Principal investigator (Inria):
Prof. Frederic Alexandre, Mnemosyne Team
Director of Research Inria
Principal investigator (partner):
Professor. Shan Yu
Brainnetome Center and National Laboratory of Pattern Recognition
Artificial Intelligence (AI) has been built on the opposition between symbolic problem solving that should be addressed by explicit models of planning, and numerical learning that should be obtained by neural networks (Dreyfus & Dreyfus, 1991; Sun & Alexandre, 2013). But it is clear that in ecological conditions, our cognition has to mix both capabilities and this is nicely carried out by our brains. Our behavior is sometimes described as a simple dichotomy between Goal-Directed (explicit deliberation and knowledge manipulation for planning) and habitual (automatic Stimulus-Response association) approaches. Recent results rather report more general strategies, including the hybrid combinations of both (Dolan and Dayan, 2013).
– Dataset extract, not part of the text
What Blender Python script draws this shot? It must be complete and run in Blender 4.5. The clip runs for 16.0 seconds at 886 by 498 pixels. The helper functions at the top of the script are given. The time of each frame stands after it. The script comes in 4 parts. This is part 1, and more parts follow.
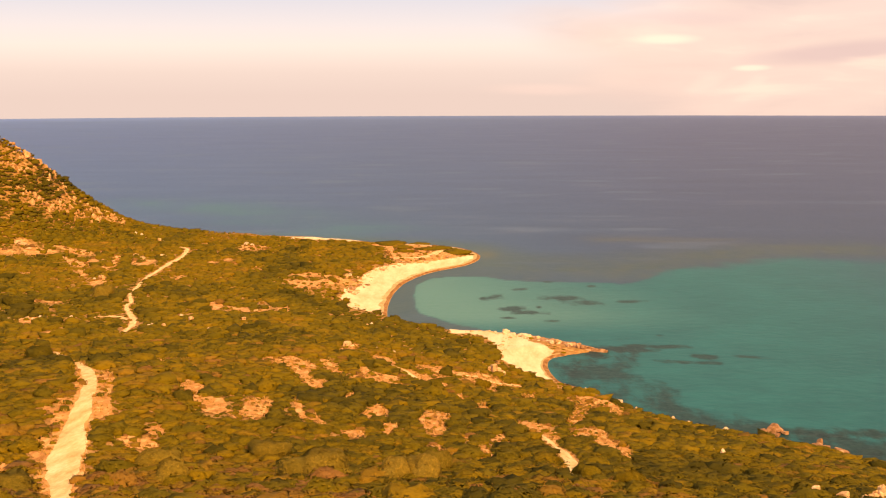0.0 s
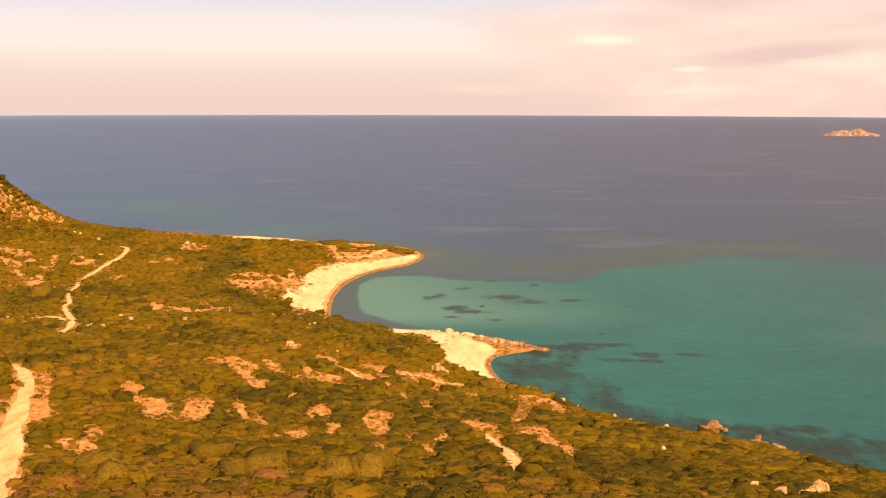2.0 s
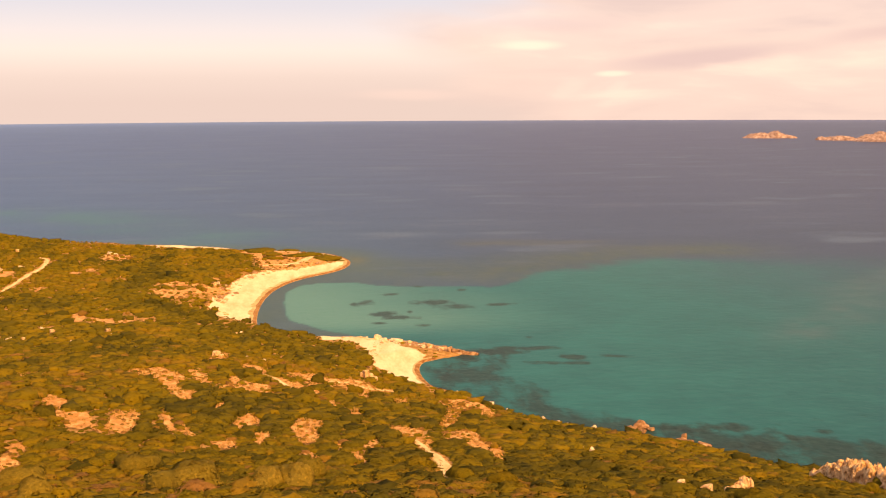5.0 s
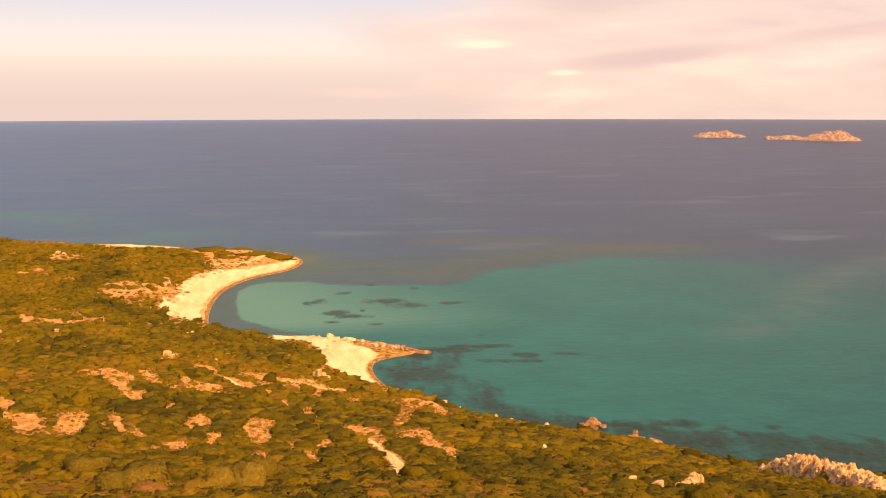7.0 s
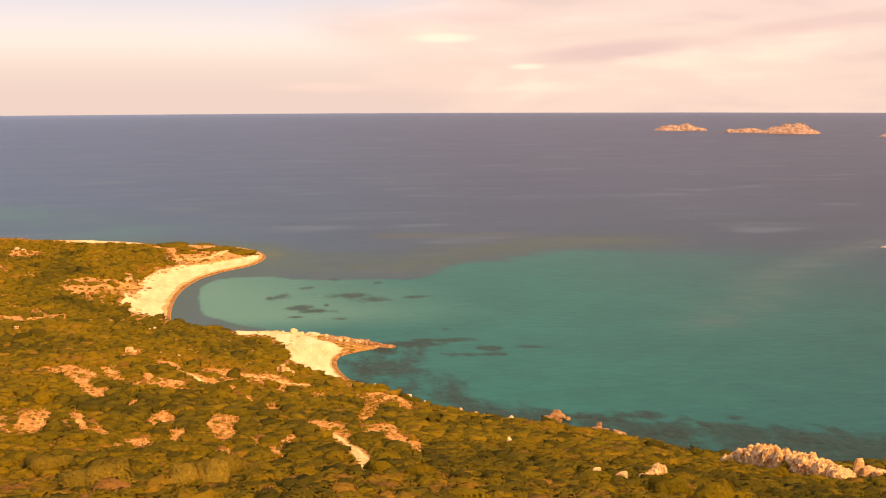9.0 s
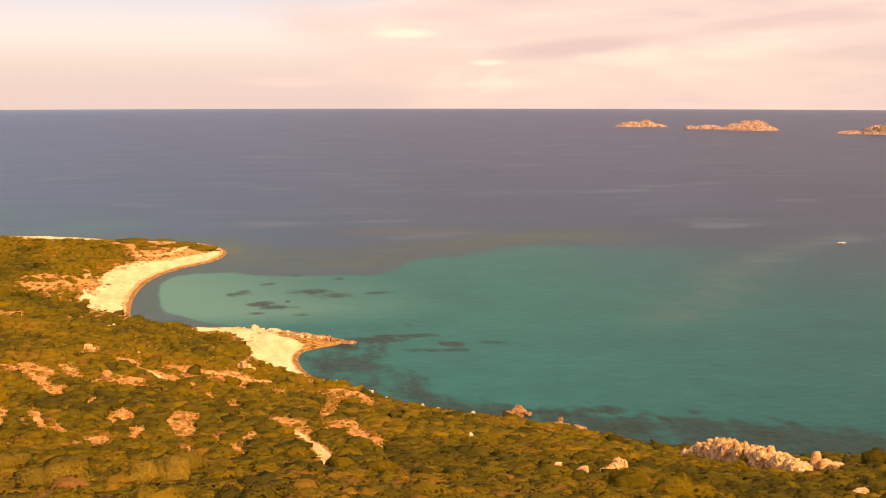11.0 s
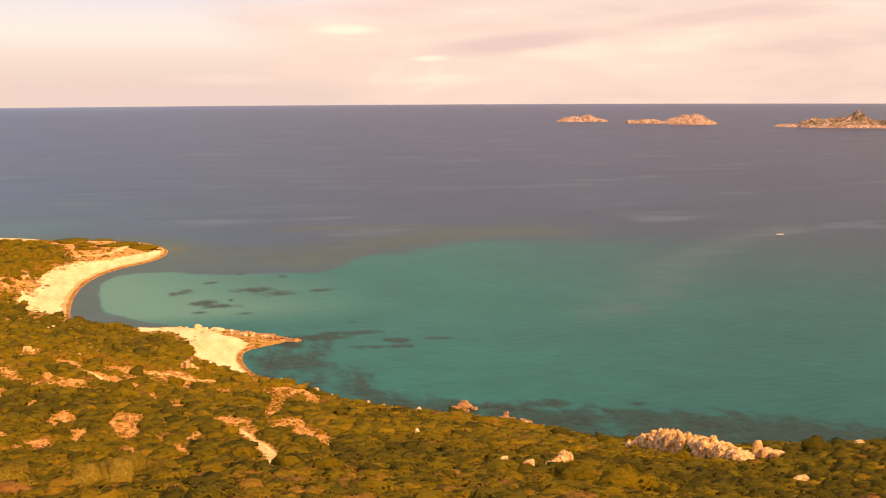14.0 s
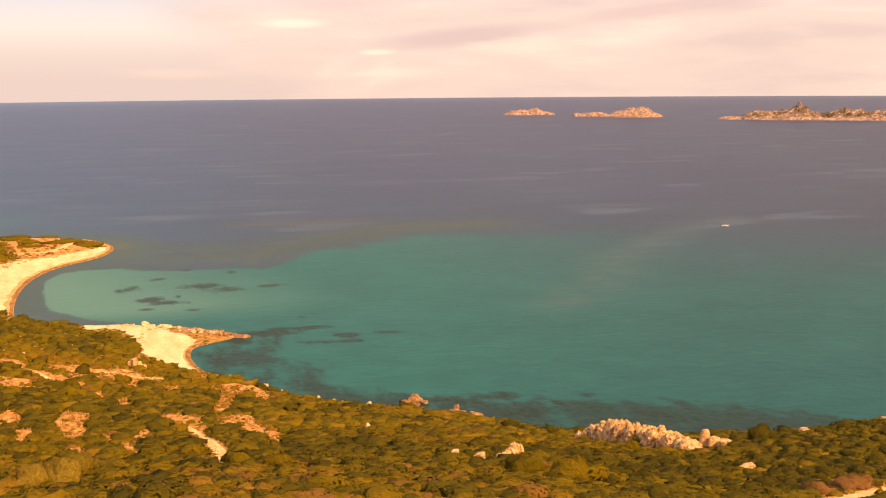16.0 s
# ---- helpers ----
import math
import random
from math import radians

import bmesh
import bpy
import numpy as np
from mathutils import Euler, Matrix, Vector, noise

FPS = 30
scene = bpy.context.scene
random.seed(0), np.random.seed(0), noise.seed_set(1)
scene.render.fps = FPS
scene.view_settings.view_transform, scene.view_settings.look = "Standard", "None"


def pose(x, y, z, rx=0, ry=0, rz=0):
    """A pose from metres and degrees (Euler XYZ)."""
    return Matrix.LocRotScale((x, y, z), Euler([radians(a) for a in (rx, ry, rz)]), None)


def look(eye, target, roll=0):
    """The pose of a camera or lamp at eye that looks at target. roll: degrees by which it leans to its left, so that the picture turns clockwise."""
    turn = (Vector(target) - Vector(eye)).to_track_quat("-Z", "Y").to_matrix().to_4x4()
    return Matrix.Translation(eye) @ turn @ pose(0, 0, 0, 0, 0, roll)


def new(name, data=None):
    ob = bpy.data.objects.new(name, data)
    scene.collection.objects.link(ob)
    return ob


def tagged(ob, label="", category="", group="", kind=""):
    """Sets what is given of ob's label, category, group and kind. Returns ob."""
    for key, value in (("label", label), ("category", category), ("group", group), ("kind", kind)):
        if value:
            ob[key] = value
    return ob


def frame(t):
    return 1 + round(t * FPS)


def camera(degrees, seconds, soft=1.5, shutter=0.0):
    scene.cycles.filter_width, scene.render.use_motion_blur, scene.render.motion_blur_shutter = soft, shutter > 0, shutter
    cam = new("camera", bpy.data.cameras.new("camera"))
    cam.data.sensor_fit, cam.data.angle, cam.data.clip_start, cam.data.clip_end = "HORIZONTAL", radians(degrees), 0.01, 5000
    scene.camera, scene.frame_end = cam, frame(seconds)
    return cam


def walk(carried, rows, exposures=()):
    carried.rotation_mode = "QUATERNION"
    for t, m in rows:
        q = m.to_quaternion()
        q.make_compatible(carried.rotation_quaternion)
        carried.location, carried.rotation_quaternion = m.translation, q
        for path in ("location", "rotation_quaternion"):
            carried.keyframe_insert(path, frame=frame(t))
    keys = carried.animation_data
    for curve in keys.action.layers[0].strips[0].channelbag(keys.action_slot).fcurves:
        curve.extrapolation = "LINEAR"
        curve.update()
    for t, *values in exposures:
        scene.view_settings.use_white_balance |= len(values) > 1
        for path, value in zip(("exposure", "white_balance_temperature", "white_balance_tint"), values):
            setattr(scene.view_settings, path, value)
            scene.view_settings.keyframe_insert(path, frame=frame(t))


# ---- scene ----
cam = camera(41.86, 16.0, 1.15)
EYE = 90.0
# seconds, pitch, roll, yaw: the camera stands on the hillside and pans to the right
ROWS = [
    (0.0, -7.541, 0.21, -0.028),
    (0.5, -7.463, 0.022, -0.752),
    (1.0, -7.375, 0.071, -1.868),
    (1.5, -7.349, -0.096, -2.444),
    (2.0, -7.577, -0.13, -2.811),
    (2.5, -7.561, 0.011, -3.509),
    (3.0, -7.523, -0.092, -4.07),
    (3.5, -7.345, -0.106, -4.508),
    (4.0, -7.323, 0.165, -5.145),
    (6.5, -7.32, 0.028, -8.355),
    (7.0, -7.383, 0.1, -8.843),
    (7.5, -7.494, 0.194, -9.199),
    (8.0, -7.571, 0.298, -9.613),
    (8.5, -7.687, 0.277, -10.125),
    (9.0, -7.688, 0.206, -10.667),
    (9.5, -7.718, 0.245, -11.236),
    (12.0, -8.103, -0.016, -13.45),
    (12.5, -8.229, 0.134, -13.986),
    (13.0, -8.242, 0.141, -14.42),
    (13.5, -8.075, 0.269, -14.875),
    (14.0, -8.1, 0.301, -15.389),
    (14.5, -8.196, 0.42, -15.936),
    (15.0, -8.188, 0.215, -16.473),
    (15.5, -8.282, 0.366, -17.134),
    (16.0, -8.422, 0.464, -17.963),
]
walk(cam, [(t, pose(0, 0, EYE, 90 + pitch, roll, yaw)) for t, pitch, roll, yaw in ROWS],
     [(0.0, 0.28, 12500, 22), (16.0, 0.28, 12500, 22)])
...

Importantly, they highlight key mechanisms, corresponding to detect explicitly contexts in which the strategy should be modified and to adapt simple Stimulus-Response associations to these contexts.
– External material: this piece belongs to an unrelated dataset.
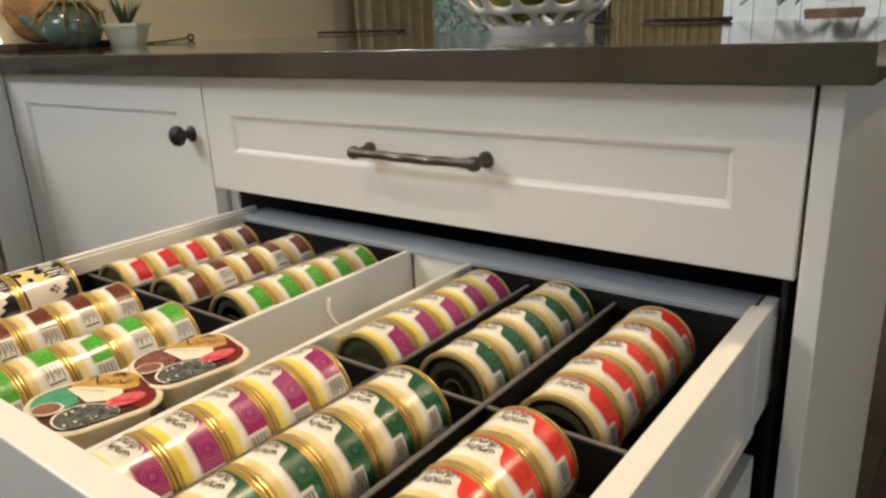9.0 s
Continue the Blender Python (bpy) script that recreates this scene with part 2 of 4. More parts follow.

The research expertise of the Inria-CAS joint team will synergize to provide a unique leverage to address this important issue. On the Chinese side, connectionist models like deep neural networks are adapted to avoid so-called catastrophic forgetting and to facilitate context-based information processing (Zeng et al., 2019). This is done by a clever mechanism of weight modification to protect previously learned associations, and by a module learning to detect and reuse corresponding contexts to flexibly alter the Stimulus- Response association learned by the neural networks. On the French side, models in computational neuroscience explore the capacity of neuronal structures like the hippocampus to categorize contexts (Kassab & Alexandre, 2018) and investigate the role of the prefrontal cortex (Hinaut & Dominey, 2011), known to modulate behavioral activity depending on the context. We propose here to associate our experiences to develop a more general framework for adapting neural networks to problem solving, thus augmenting their usability in AI and the understanding of brain reasoning mechanisms.